The standard cabins are of good size and are equipped with all the basics, although the furniture is rather angular, with no rounded edges. Three decks of cabins (eight on each deck, each with private balcony) overlook the stern. Most cabins with twin beds can be converted to a queen-size bed format. A gift basket is provided in all grades of cabin; it includes aloe soap, shampoo, conditioner, deodorant, breath mints, candy, and pain relief tablets (all in sample sizes).

Dining. There are two main dining rooms, Golden Olympian Restaurant, forward, seating 744, and Silver Olympian Restaurant, aft, seating 1,122. Two additional wings (the Persian Room and Satin Room) can accommodate large groups in a private dining arrangement.

Other dining options.

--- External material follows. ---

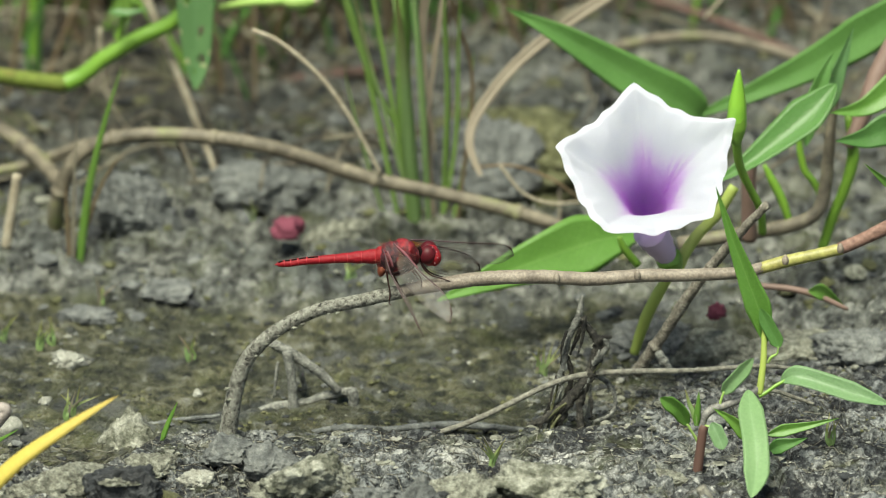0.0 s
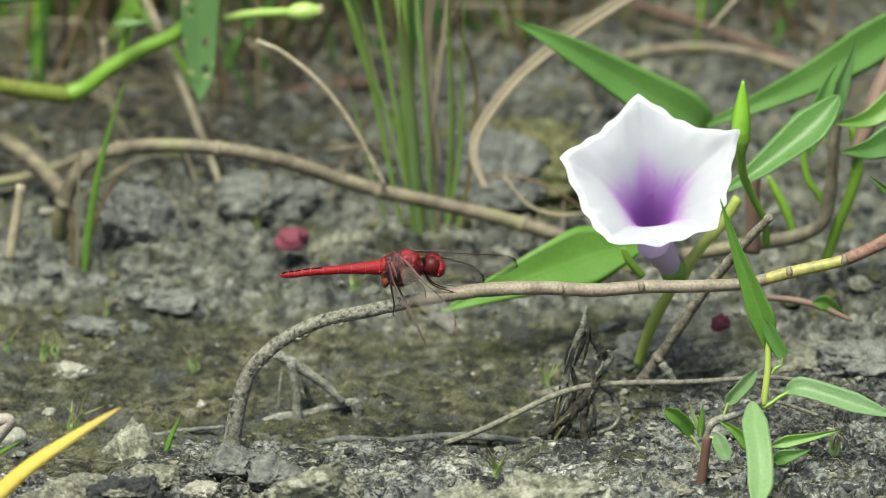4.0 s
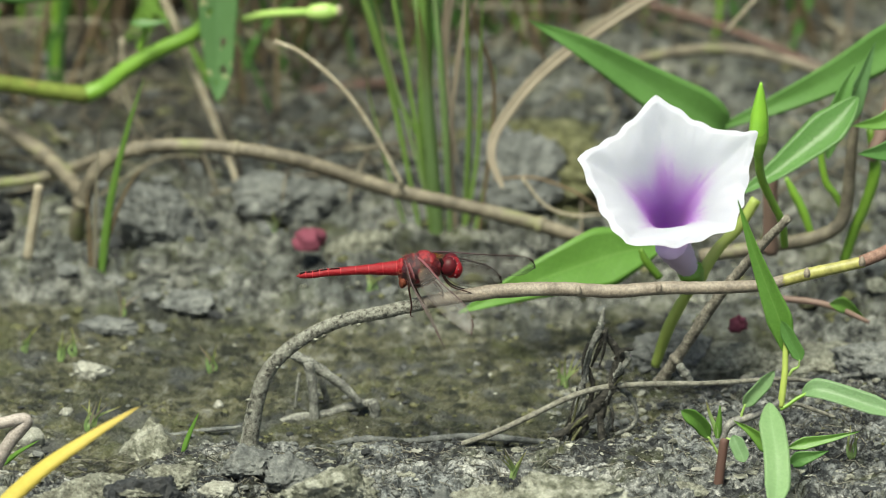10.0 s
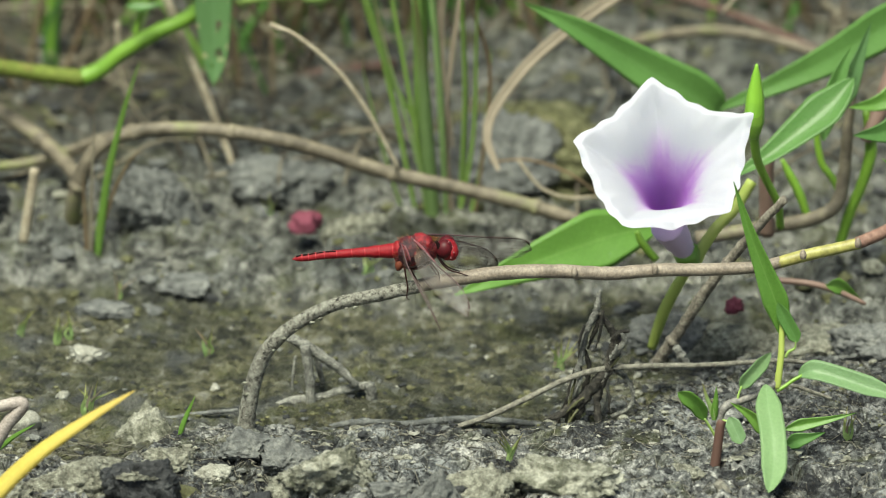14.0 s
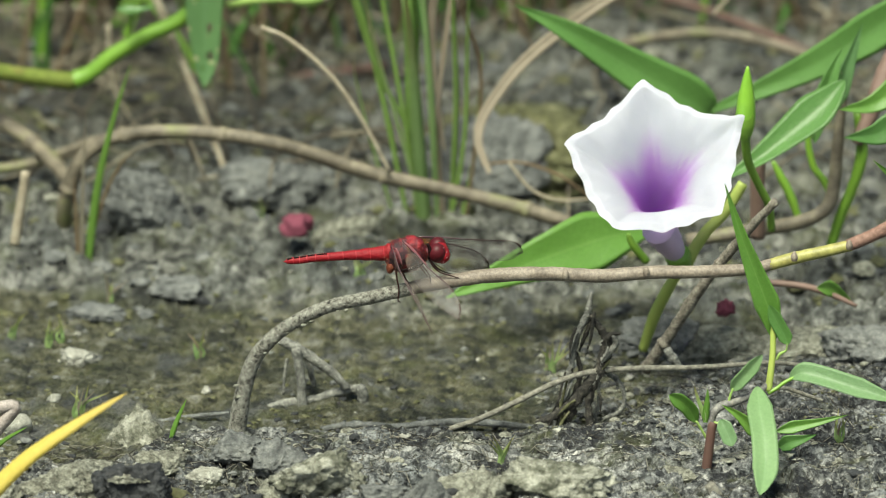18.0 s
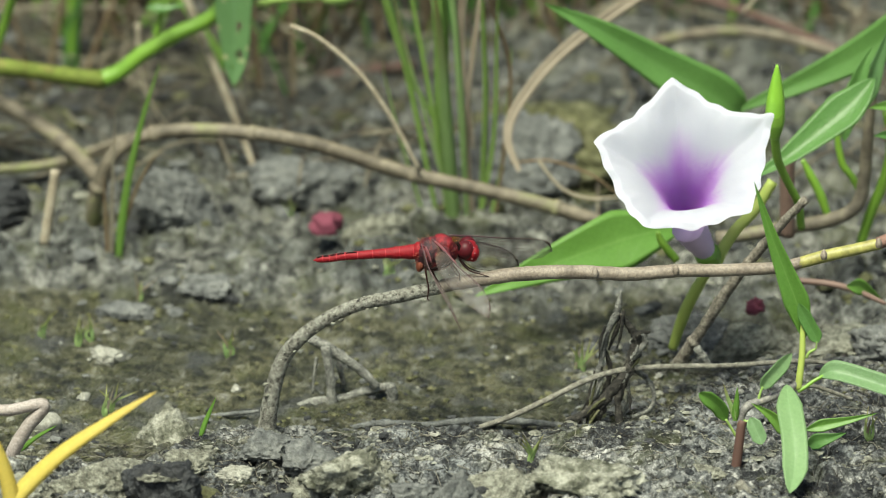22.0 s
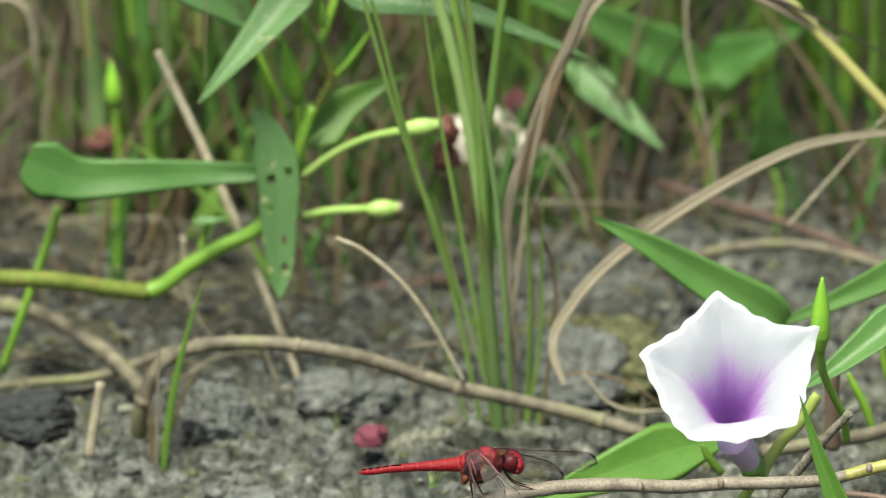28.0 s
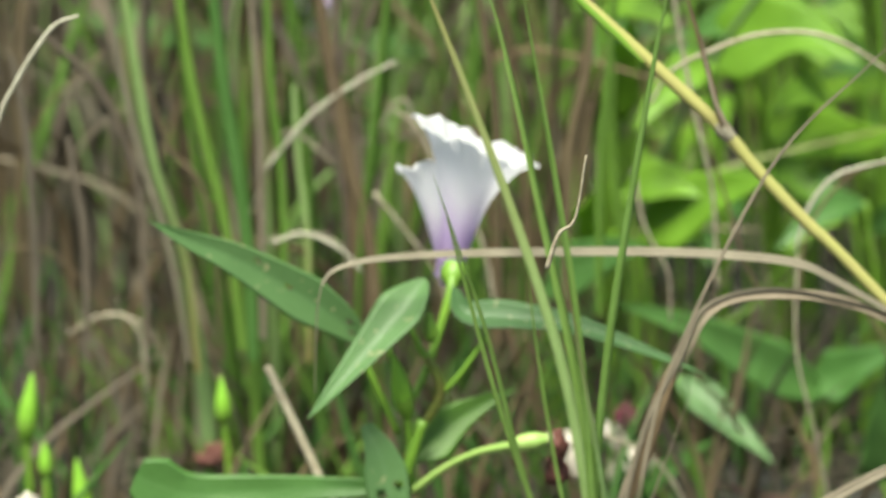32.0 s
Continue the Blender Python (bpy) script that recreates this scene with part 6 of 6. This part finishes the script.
    curls = ([(-0.1686, 0.32, 0.08), (-0.1595, 0.32, 0.0802), (-0.1491, 0.32, 0.072), (-0.1433, 0.32, 0.0593), (-0.1416, 0.32, 0.0354), (-0.1414, 0.32, 0.0097)], [(-0.0979, 0.3, 0.0878), (-0.0888, 0.3, 0.0901), (-0.0799, 0.3, 0.0877), (-0.071, 0.3, 0.0772)], [(-0.0003, 0.26, 0.1181), (0.0025, 0.26, 0.1028), (0.0084, 0.26, 0.0905), (0.0091, 0.26, 0.0767)],
             [(0.0425, 0.24, 0.0872), (0.0439, 0.24, 0.1054), (0.0519, 0.24, 0.1189), (0.062, 0.24, 0.1246), (0.0794, 0.24, 0.1256)], [(0.0418, 0.24, 0.1008), (0.0415, 0.24, 0.075), (0.0462, 0.24, 0.0535), (0.0506, 0.24, 0.0303)], [(-0.151, 0.3, 0.0622), (-0.1404, 0.3, 0.0677), (-0.1299, 0.3, 0.0637), (-0.1256, 0.3, 0.0542)],
             [(-0.1708, 0.33, 0.0259), (-0.1682, 0.33, 0.0643), (-0.1625, 0.33, 0.1086), (-0.1422, 0.33, 0.132)], [(-0.0795, 0.3, 0.1087), (-0.0913, 0.3, 0.1181), (-0.0975, 0.3, 0.1073), (-0.1038, 0.3, 0.0886)], [(-0.0685, 0.28, 0.1066), (-0.0612, 0.28, 0.0973), (-0.0525, 0.28, 0.0849), (-0.0496, 0.28, 0.0756)], [(0.009, 0.2, 0.0598), (0.0148, 0.2, 0.0462), (0.0191, 0.2, 0.031), (0.0234, 0.2, 0.0271)],
             [(0.066, 0.18, 0.0435), (0.0773, 0.18, 0.057), (0.0897, 0.18, 0.0719), (0.0998, 0.18, 0.0823)], [(-0.0113, 0.24, 0.0532), (0.0033, 0.24, 0.047), (0.0121, 0.24, 0.0346), (0.0165, 0.24, 0.0207)], [(0.0072, 0.13, 0.0212), (0.017, 0.13, 0.0217), (0.0268, 0.13, 0.0182), (0.0338, 0.13, 0.013)], [(0.0142, 0.13, 0.0217), (0.0198, 0.13, 0.0145), (0.0268, 0.13, 0.0118), (0.0339, 0.13, 0.0122)],
             [(-0.0877, 0.2, 0.0343), (-0.0872, 0.2, 0.0206), (-0.0838, 0.2, 0.0114), (-0.0795, 0.2, 0.0052)], [(-0.1239, 0.3, 0.0058), (-0.1264, 0.3, 0.0329), (-0.1227, 0.3, 0.0644), (-0.1209, 0.3, 0.0801)], [(-0.0585, 0.3, 0.1164), (-0.0599, 0.3, 0.1257), (-0.0644, 0.3, 0.1242), (-0.0674, 0.3, 0.118)],
             [(-0.0212, 0.1, 0.139), (-0.0184, 0.1, 0.1474), (-0.0143, 0.1, 0.1516), (-0.0116, 0.1, 0.1671)], [(0.0158, 0.25, 0.139), (0.0244, 0.25, 0.1102), (0.0288, 0.25, 0.0949), (0.0347, 0.25, 0.0842)])
    for i, q in enumerate(curls):
        lone_stem("dry_straw", q, [0.0003 + 0.0002 * (i % 3), 0.0004, 0.0003], M_STRAW if i % 3 else M_BROWN, "thin curling straw of dry grass", "straw", 0.04, "dry straws", 6, i)


tall_stalks()


def dead_litter():
    """Matted dead stems on the soil behind: very many, one object."""
    rnd = random.Random(21)
    bm = bmesh.new()
    for k in range(420):
        y = 0.26 + 1.0 * rnd.random() ** 1.1
        x = rnd.uniform(-0.26, 0.22) * (1.9 + y) / 2.1
        a = rnd.uniform(-1.3, 1.3)
        ln = rnd.uniform(0.02, 0.09)
        d = Vector((math.cos(a), math.sin(a) * 0.7, rnd.gauss(0.03, 0.16))) * ln
        p = rest((x, y, 0), -rnd.uniform(0.0, 0.012))
        tube([p - d * 0.5, p + Vector((0, 0, rnd.uniform(0, 0.006))), p + d * 0.5], [rnd.uniform(0.0003, 0.0009)], 5, 3, 0.1, k, bm)
    for k in range(420):
        y = rnd.uniform(0.16, 0.5)
        x = rnd.uniform(-0.2, 0.17)
        a, ln = rnd.uniform(0, 6.28), rnd.uniform(0.012, 0.05)
        d = Vector((math.cos(a), math.sin(a), rnd.uniform(-0.05, 0.35))) * ln
        p = rest((x, y, 0), -0.0006)
        e = p + d
        e.z = max(e.z, ground_z(e.x, e.y))
        h = p.lerp(e, 0.5) + Vector((rnd.gauss(0, 0.003), 0, abs(rnd.gauss(0.003, 0.004))))
        tube([p, h, e], [rnd.uniform(0.0002, 0.0005)], 4, 4, 0.0, k, bm)
    ob = part("dead_stems", bm, M_LITTER)
    tagged(ob, "matted brown and grey dead stems on the soil", "litter", kind="stuff")


def crust_fibres():
    rnd = random.Random(8)
    for name, mat, lab in (("pale_fibres", M_ROOT, "short pale dry fibres matted on the crust"), ("dark_fibres", M_CHAR, "short dark root fibres matted on the crust")):
        bm = bmesh.new()
        lines = []
        for k in range(2400):
            x = rnd.uniform(-0.15, 0.14)
            y = rnd.uniform(-0.08, 0.0) if x < 0.03 or rnd.random() < 0.5 else rnd.uniform(0.0, 0.06)
            a, ln = rnd.uniform(0, 6.28), rnd.uniform(0.001, 0.0055)
            dx, dy = math.cos(a) * ln, math.sin(a) * ln
            lines += [(x + dx * u + rnd.gauss(0, 0.0003), y + dy * u) for u in (0, 0.5, 1)]
        flat = np.array(lines)
        z = height(flat[:, 0], flat[:, 1])
        for k in range(2400):
            r, rings = rnd.uniform(0.00006, 0.00015), []
            for j in range(3):
                (x, y), h = lines[3 * k + j], z[3 * k + j] + 0.0003 + rnd.uniform(0, 0.0004)
                rings.append([bm.verts.new((x + r * cx, y + r * cy, h + r * cz)) for cx, cy, cz in ((0.7, 0.5, -0.5), (-0.7, -0.5, -0.5), (0, 0, 1))])
            for p, q in zip(rings, rings[1:]):
                for i in range(3):
                    bm.faces.new((p[i], p[(i + 1) % 3], q[(i + 1) % 3], q[i]))
        tagged(part(name, bm, mat), lab, "litter", kind="stuff")


def meadow():
    """The grass that goes on around and behind: very many blades, one object."""
    rnd = np.random.RandomState(4)
    n = 9000
    x, y = rnd.uniform(-6, 6, n), rnd.uniform(-5, 9, n)
    far = (y > 1.25) | (np.abs(x) > 0.55) & ((y > 0.35) | (np.abs(x) > 1.3))
    x, y = x[far], y[far]
    z = height(x, y)
    n = len(x)
    h, w = rnd.uniform(0.1, 0.38, n), rnd.uniform(0.003, 0.008, n)
    a, lean = rnd.uniform(0, 6.28, n), rnd.normal(0, 0.3, (n, 2))
    cx, cy = np.cos(a) * w / 2, np.sin(a) * w / 2
    mx, my = x + lean[:, 0] * h * 0.4, y + lean[:, 1] * h * 0.4
    tx, ty = x + lean[:, 0] * h * 1.2, y + lean[:, 1] * h * 1.2
    co = np.stack([np.stack(v, -1) for v in ((x - cx, y - cy, z - 0.01), (x + cx, y + cy, z - 0.01), (mx + cx, my + cy, z + h * 0.55), (mx - cx, my - cy, z + h * 0.55), (tx, ty, z + h))], 1)
    b = np.arange(n) * 5
    quads = np.stack([b, b + 1, b + 2, b + 3], -1).tolist()
    tris = np.stack([b + 3, b + 2, b + 4], -1).tolist()
    me = bpy.data.meshes.new("meadow_grass")
    me.from_pydata(co.reshape(-1, 3).tolist(), [], quads + tris)
    for m in (M_GRASS, M_BROWN):
        me.materials.append(m)
    pick = (rnd.rand(n) < 0.4).astype(int)
    me.polygons.foreach_set("material_index", np.concatenate([pick, pick]))
    tagged(new("meadow_grass", me), "rough grass around the bare patch", "grass", kind="stuff")


M_LITTER = grainy("litter", [(0.3, (0.03, 0.022, 0.015)), (0.48, (0.1, 0.08, 0.058)), (0.62, (0.27, 0.24, 0.18))], 25.0, 0.85, 0.0002, 30.0)
dead_litter()
crust_fibres()
meadow()


# ---- what moves: the dragonfly's head turns and tilts a little ----
def motions():
    turns = ((0, 0, 0, 0), (2.5, 2, 3, -3), (5, 0, 0, 6), (7.5, 0, -2, 10), (9.5, -3, 0, 6), (11, 0, 3, 4), (13.5, 0, 0, 8), (16, 0, 0, 5), (17.3, 6, 6, 2), (18.2, 12, 8, -4), (19.2, 4, 2, 4),
             (21, 0, 0, 8), (23, 0, 0, 4), (26, 0, 0, 5), (32, 0, 0, 5))
    walk(HEAD, [(t, pose(*HEAD_AT, rx, ry, -rz)) for t, rx, ry, rz in turns])


motions()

There is a casual self-serve international food court-style Lido Deck eatery, the two-level Emile’s, which morphs into the Seaview Bistro in the evening to provide a casual alternative to the main dining rooms. The specialty dining venue is The Steakhouse, for prime meats and seafood.

Entertainment. The Venetian Palace Showlounge is a 1,400-seat multi-deck showroom for large-scale Las Vegas-style production shows and major cabaret acts. The Victoria Lounge, located aft, seats 425 and typically features live music and late-night cabaret acts, including adult comedy. The Tattooed Lady Dance Club is the ship’s discotheque; it includes a video wall with projections live from the dance floor. Piano bar lovers should enjoy the 100-seat Piano Man piano bar.

Spa/Fitness. SpaCarnival is a large health, fitness, and spa complex that spans two decks (the walls display hand-painted reproductions of the artist’s poster work). It is directly above the navigation bridge in the forward part of the ship and is accessed from the forward stairway.

Facilities on the lower level include a solarium, eight treatment rooms, lecture rooms, sauna and steam rooms for men and women, and a beauty parlor. The upper level consists of a large gymnasium with floor-to-ceiling windows on three sides, including forward-facing ocean views, and an aerobics room with instructor-led classes, some at extra cost.